Saluant cet « exercice de transparence sur le montant des aides publiques », le rapporteur Fabien Gay pose une question « sur le montant du CICE (Crédit d’impôt pour la compétitivité et l’emploi) que vous avez touché ». En 2017, le spécialiste du pneu a ainsi touché « 4,3 millions d’euros pour le site de La Roche-sur-Yon ». Il ferme pourtant deux ans après, en 2019. « Vous avez dit que les investissements devaient servir à la rénovation d’atelier de cuisson et à l’achat de huit nouvelles machines d’assemblage que vous avez achetées. Deux machines, achetées avec le CICE, sont montées. […] Les six autres sont restées dans des cartons et parties dans des usines en Espagne ou ailleurs… » pointe Fabien Gay, qui demande si « l’argent public doit mener à des investissements en France, ou s’il peut être utilisé pour investir en dehors de France ? »

« L’argent public français doit aider à investir en France », soutient Florent Menegaux, qui perd alors un peu de son assurance. « Les machines ont commencé à être déployées sur le site de La Roche-sur-Yon. Il y en a eu deux. Et après, on a décidé de fermer », explique-t-il, assurant qu’« il n’y a pas de décision, prise très longtemps à l’avance, sur une décision de fermeture ». « Sur La Roche-sur-Yon, on a essayé différentes choses […] et deux ans après, on arrive à la conclusion qu’on n’y arrive pas. […] C’était le site le plus cher pour fabriquer des pneus de camion », justifie le président de Michelin, avant d’évoquer un remboursement des aides perçues à l’époque : « Sur cette partie-là, je considère qu’on devrait être capable de rembourser. Si le CICE n’a pas servi aux machines qui sont restées en France, il ne serait pas anormal qu’on le rembourse », dit-il, sans s’avancer plus précisément (voir la vidéo).

« On parle beaucoup de réarmement, sauf que toute la chaîne d’approvisionnement du réarmement n’est pas prête »

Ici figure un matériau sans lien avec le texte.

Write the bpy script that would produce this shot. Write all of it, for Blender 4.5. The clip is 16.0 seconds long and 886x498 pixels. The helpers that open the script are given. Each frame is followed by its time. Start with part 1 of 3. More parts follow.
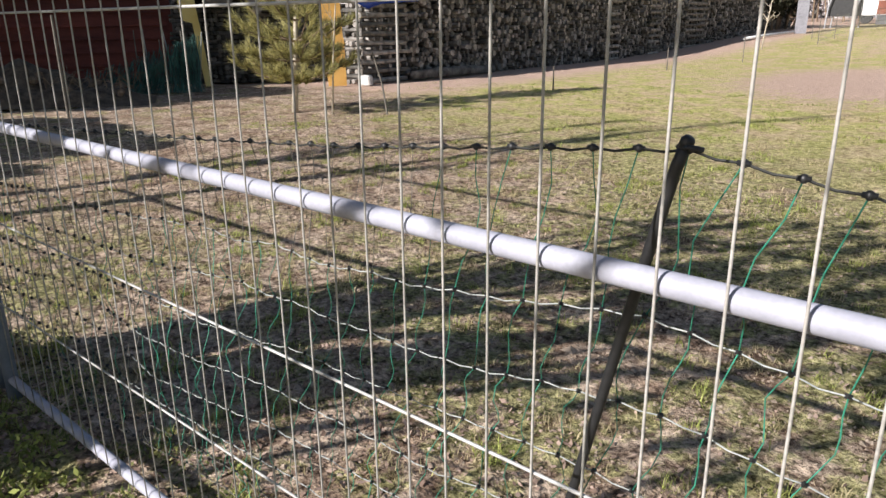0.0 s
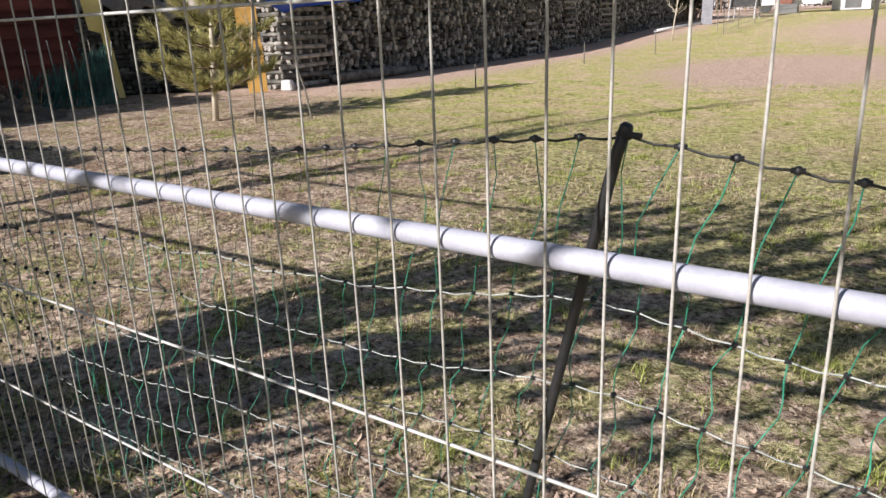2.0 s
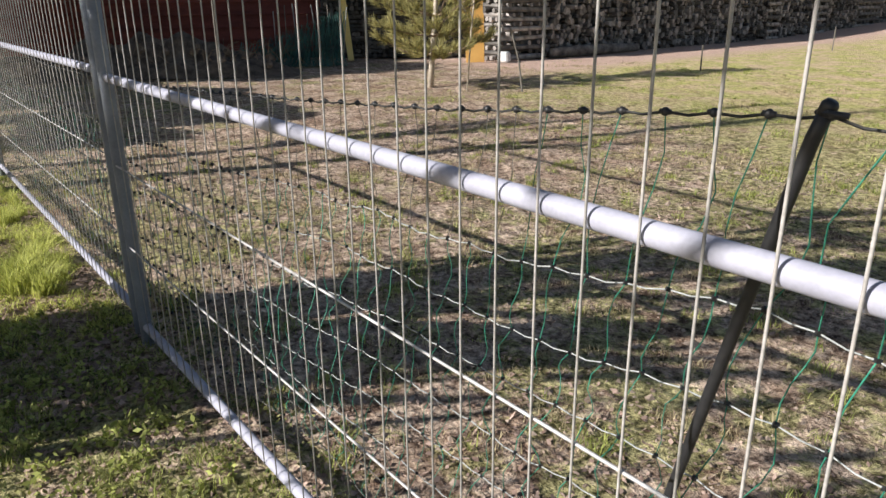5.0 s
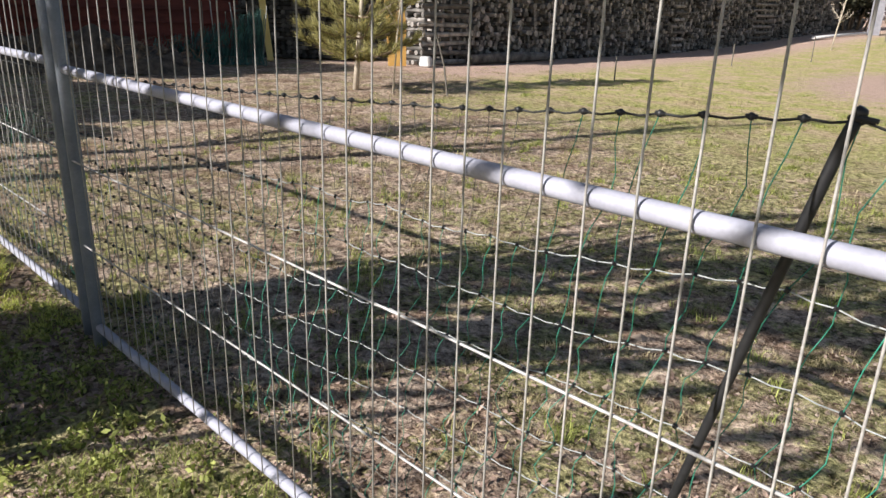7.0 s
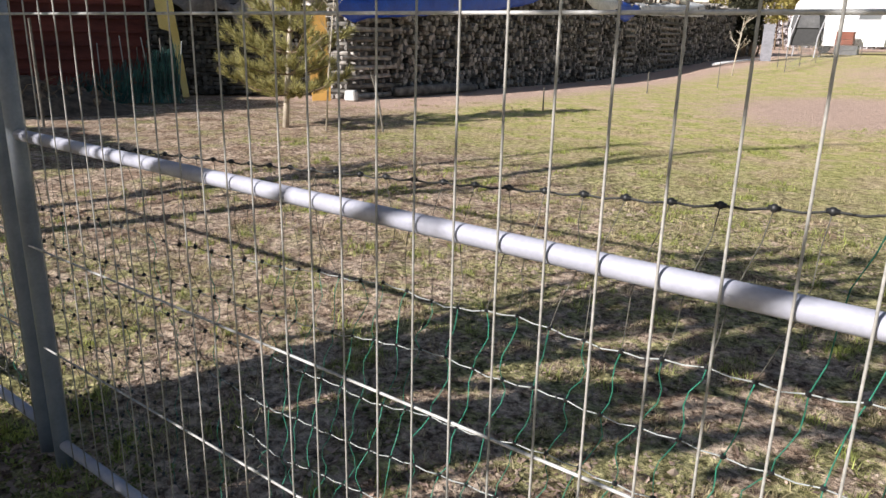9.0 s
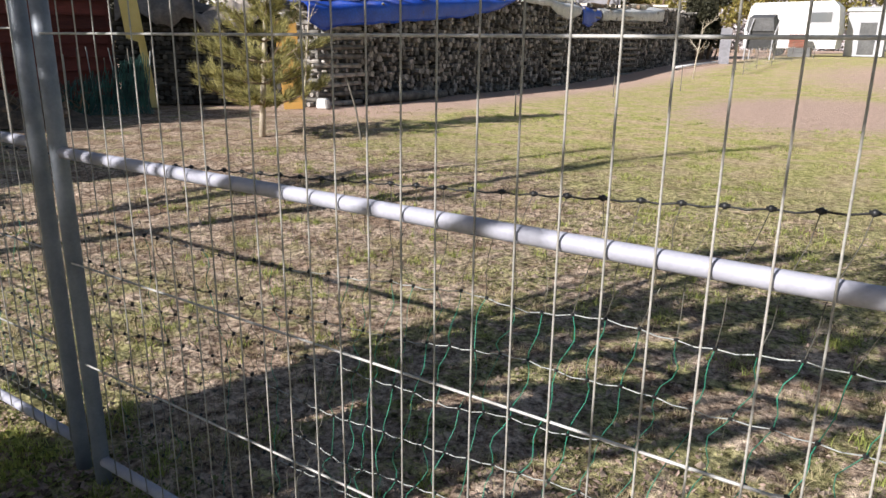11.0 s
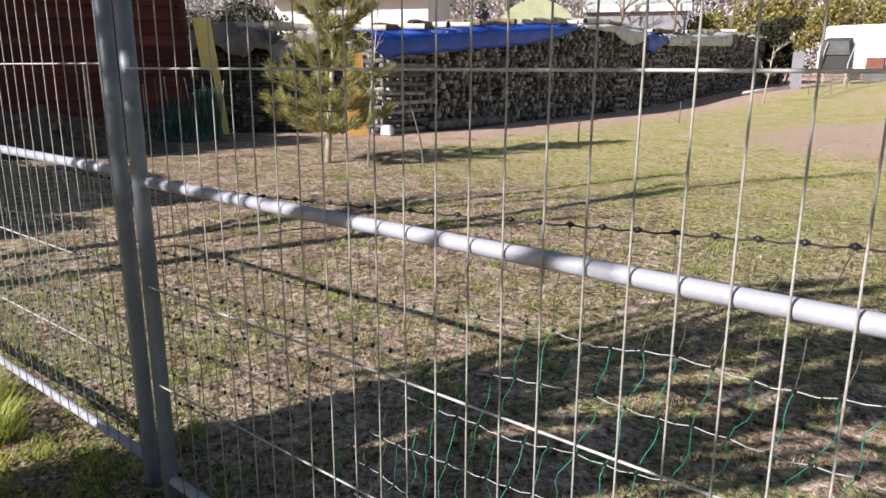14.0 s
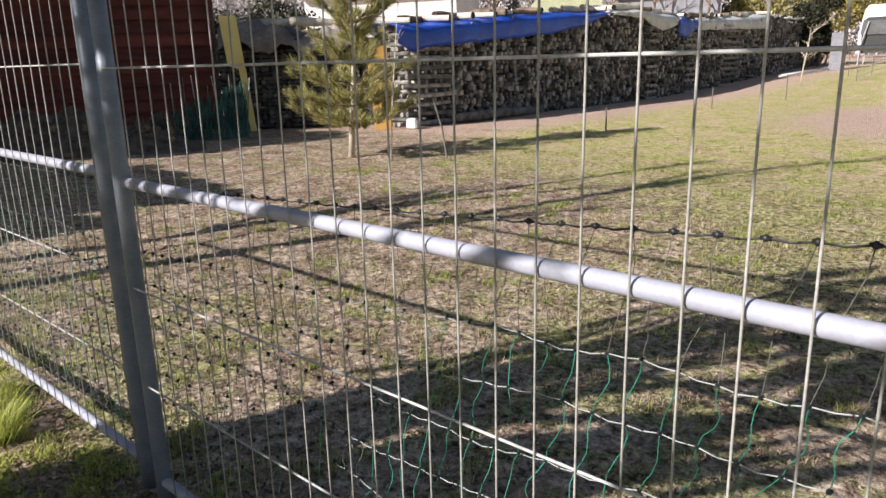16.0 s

Interrogé sur le recours au chômage partiel – autre aide de l’Etat – le président du groupe Michelin a par ailleurs parlé de la situation de certaines usines françaises, qui ne tournent pas à plein. « Sur les sites de Troyes et du Puy-en-Velay, oui, ces sites sont en moment très largement sous chargés. Nous avons huit sites, en France, très largement sous chargés, avec un taux de charge de l’ordre de 50 % dans ces usines-là », prévient Florent Menegaux. Pour l’usine de Troyes, qui fabrique des pneus pour l’agriculture, cela s’explique par « le marché agricole qui s’est effondré », alors que « l’Union européenne laisse rentrer sur le marché français des pneus indiens, sans aucune contrepartie. Nous, nous n’avons pas le droit d’exporter en Inde ». Et d’ajouter, au sujet du site de la préfecture de l’Aube : « On fait tout pour essayer de le maintenir ».

Il continue : « Les usines de Montceau-les-Mines et du Puy-en-Velay sont indispensables pour fabriquer des pneumatiques qui vont sur les engins militaires. Aujourd’hui, on parle beaucoup de réarmement, sauf que toute la chaîne d’approvisionnement du réarmement n’est pas prête. Derrière, on a des sites sous chargés en ce moment et qu’on maintient en activité car on est convaincu qu’il faut contribuer à l’effort qui sera effectué par la France ».

« Si on vous écoute, huit sites sont menacés »

Donc « oui, on touche du chômage partiel, mais sinon, on va réajuster les effectifs dans ces sites pour les mettre au minimum. On ne préfère pas faire ça. Il vaut mieux qu’il y ait un peu de prise en compte par l’Etat, (pour) assister, pour nous aider à passer ces moments qui sont difficiles », soutient Florent Menegaux. Fabien Gay en tire cette conclusion, mêlée d’une crainte : « Si on vous écoute, huit sites sont menacés. Donc si on continue de verser l’argent public, sans le conditionner, cela va faire qu’à un moment donné, Michelin sera un groupe à pavillon français, à majorité d’actionnaires étrangers – il l’est déjà – et qui ne produira quasiment plus en France ». Ce serait gonflé, pour un spécialiste du pneumatique.